As I looked in on my sleeping child this morning, I thought about what a dreadful hangover she was going to have when she finally woke up. Rachel turned 21 yesterday and while I was meditating last night, she was out with her friends in a Georgetown bar tossing down a lot of alcohol. I’m sure this will not be her first or her last hangover, but I’m also sure that it will be memorable. Why are rites of passage often so painful?
Rachel’s becoming an adult gave me reason to think back over her 21 years and recall significant events:
– My husband David catching her as she entered the world.
– Ballet class when she was 3. She was much more interested in the candy they sold than in learning to dance.
– Constantly sketching from the time she could pick up a pencil. Her first animals were quite authentic.
– Sitting down at the piano at 4 and just playing songs by ear.
– Learning to dive at age 5.
– Trying out for a gymnastics class at 6. After she did 10 pullups on the bar, the coach commented, “She’s as strong as a little bull.”
– Being Ariel in The Little Mermaid, which she and her friends acted out at her birthday party.
– Upon losing her first tooth, she wrote a letter to the Tooth Fairy: “Plases leve the toth but give the cash.” Spelling was never Rachel's forte.
– Sleepover horse camp – Rimrock – at age 8. She sent us a letter written early on which we received just before camp was over: “As soon as you get this letter, come get me!”
– Lots of swimming. She was good at all strokes, so IM was perhaps her best event. She was not impassioned by swimming. It just happened to be what we did because her brother Daniel was such a good swimmer.
– Winning an art contest at age 10 with pastels of Shabbat Candle Lighting and Chassidic Men Dancing.
– Until she was 11, she played baseball on co-ed teams. She could really slug the ball. At 11, she moved to softball. She could still really slug the ball. She liked playing first base and occasionally pitching. Her ballplaying career eventually came to an end when she got hit by a ball and became scared to bat!
– After the banishment of the dogs from Hell, Rachel had a series of pets: a hamster, a rat, a gerbil, a guinea pig. One day she announced that the guinea pig was no longer moving after she had kept it under her covers. It was still warm, but very dead.
– She lobbied long and hard for a big dog after all the rodents. She and I picked Dylan, the wonder dog, out of the litter of 9 labrador retrievers. He was the one quietly chewing on the plastic lamb chop in the corner.
– At 11 she took up ballet again and quickly advanced to be on pointe. She was a natural.
- She was always intrigued with origami. The complicated folding instructions always made sense to her and she could whip up an origami crane in just a few minutes.
– She was sick as a dog for her Bat Mitzvah. She still got up there, fever and all, and chanted the Torah and Haftarah.
– Rachel always played tennis, just like she always swam. She made the varsity tennis team as a freshman in high school, playing #2 singles as a senior. She never lost her cool, accepting victory or defeat equally well.

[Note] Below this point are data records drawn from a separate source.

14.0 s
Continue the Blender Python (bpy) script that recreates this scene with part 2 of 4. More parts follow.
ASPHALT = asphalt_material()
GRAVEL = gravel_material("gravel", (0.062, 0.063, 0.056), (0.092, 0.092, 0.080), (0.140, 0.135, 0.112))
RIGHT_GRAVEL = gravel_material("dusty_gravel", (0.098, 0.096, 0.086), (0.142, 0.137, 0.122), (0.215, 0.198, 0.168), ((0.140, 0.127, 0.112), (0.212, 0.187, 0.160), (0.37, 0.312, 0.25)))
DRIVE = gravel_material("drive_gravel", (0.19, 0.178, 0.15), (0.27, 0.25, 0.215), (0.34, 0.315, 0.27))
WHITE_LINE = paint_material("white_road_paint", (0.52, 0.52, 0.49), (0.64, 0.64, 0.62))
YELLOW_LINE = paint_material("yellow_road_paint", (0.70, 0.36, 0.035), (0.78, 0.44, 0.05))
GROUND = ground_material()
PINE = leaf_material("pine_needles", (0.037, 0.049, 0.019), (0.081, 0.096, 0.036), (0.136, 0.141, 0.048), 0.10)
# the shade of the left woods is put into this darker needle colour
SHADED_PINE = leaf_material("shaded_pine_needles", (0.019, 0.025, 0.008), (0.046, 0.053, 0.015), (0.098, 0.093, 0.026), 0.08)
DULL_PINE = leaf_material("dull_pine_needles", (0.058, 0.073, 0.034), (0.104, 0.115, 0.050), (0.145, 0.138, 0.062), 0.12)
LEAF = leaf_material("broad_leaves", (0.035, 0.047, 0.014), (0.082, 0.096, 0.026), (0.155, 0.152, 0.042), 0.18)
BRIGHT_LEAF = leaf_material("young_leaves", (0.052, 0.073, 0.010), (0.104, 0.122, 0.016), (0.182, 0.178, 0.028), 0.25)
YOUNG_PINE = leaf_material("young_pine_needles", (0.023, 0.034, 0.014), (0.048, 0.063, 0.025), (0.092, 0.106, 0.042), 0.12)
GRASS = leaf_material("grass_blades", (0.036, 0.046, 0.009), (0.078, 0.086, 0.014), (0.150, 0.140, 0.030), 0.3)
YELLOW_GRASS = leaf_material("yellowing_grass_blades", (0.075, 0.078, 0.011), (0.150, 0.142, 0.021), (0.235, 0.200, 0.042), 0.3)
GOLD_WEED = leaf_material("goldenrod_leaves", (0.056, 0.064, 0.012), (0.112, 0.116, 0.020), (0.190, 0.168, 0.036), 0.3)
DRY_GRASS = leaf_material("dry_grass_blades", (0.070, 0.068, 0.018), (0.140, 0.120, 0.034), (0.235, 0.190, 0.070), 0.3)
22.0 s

– At 16 Rachel swore off all fat and most food and became a walking skeleton. Anorexia – the plague of overachievers in a society that prizes skinny girls. After finally coming out of denial, she worked to put back on some weight, still looking more like a model than a 16-year-old healthy girl.
– Her senior year, she did a series of 12 oils with her pointe shoes as the subject for her AP Art portfolio. She sold one and three hang in our living room, where Rachel’s art decorates all the walls.
– When she got ready to look for colleges, instead of going on the trip with parents, she and her friend Crissy (now once again Sudie, her given Iranian name) went by train to Boston and New York City and checked out schools by themselves. She liked the first school she visited, applied early decision, and was admitted to Tufts.
– Deciding what to study was a dilemma for Rachel. She loves art, but also loves money. So she decided to pursue a major in bio-psychology. At this point, she is not sure where this is going, but it will get her a degree.
– Her junior year first semester in Australia. We got a call in the middle of the night one night: “I’m so excited. I just jumped out of a plane at 15,000 feet 6 times!” We were glad she called after this happened.
– Rachel has had only a few serious boyfriends: Thomas, the golfer, in high school; Eric, the somewhat spoiled local doctor’s son who was terribly concerned about his appearance; and Mike, the cross-country runner at Tufts who is also a writer. Although Mike has been dubbed “dickhead” for the moment, there is still hope.
– Because she likes money, Rachel has always been industrious and has had a variety of jobs. She was a highly-sought-after babysitter in her early teens. She worked at Hank Harris’ tennis camp for several summers. She worked (and currently works) at Faccia Luna as a hostess. She worked at Brother Jimmy’s in Cambridge, Mass, as a waitress. She worked at Brown ‘n Brew coffee shop on the Tufts Campus. She recently worked at Abercrombie for all of 3 weeks; I think this job convinced her that she does not want a career in retail sales.
Although her future is still uncertain, what is certain is that Rachel is an independent survivor. She always figures out how to get things done and how not to offend anyone in doing so. She has a wonderful life ahead of her. 21 is just the beginning!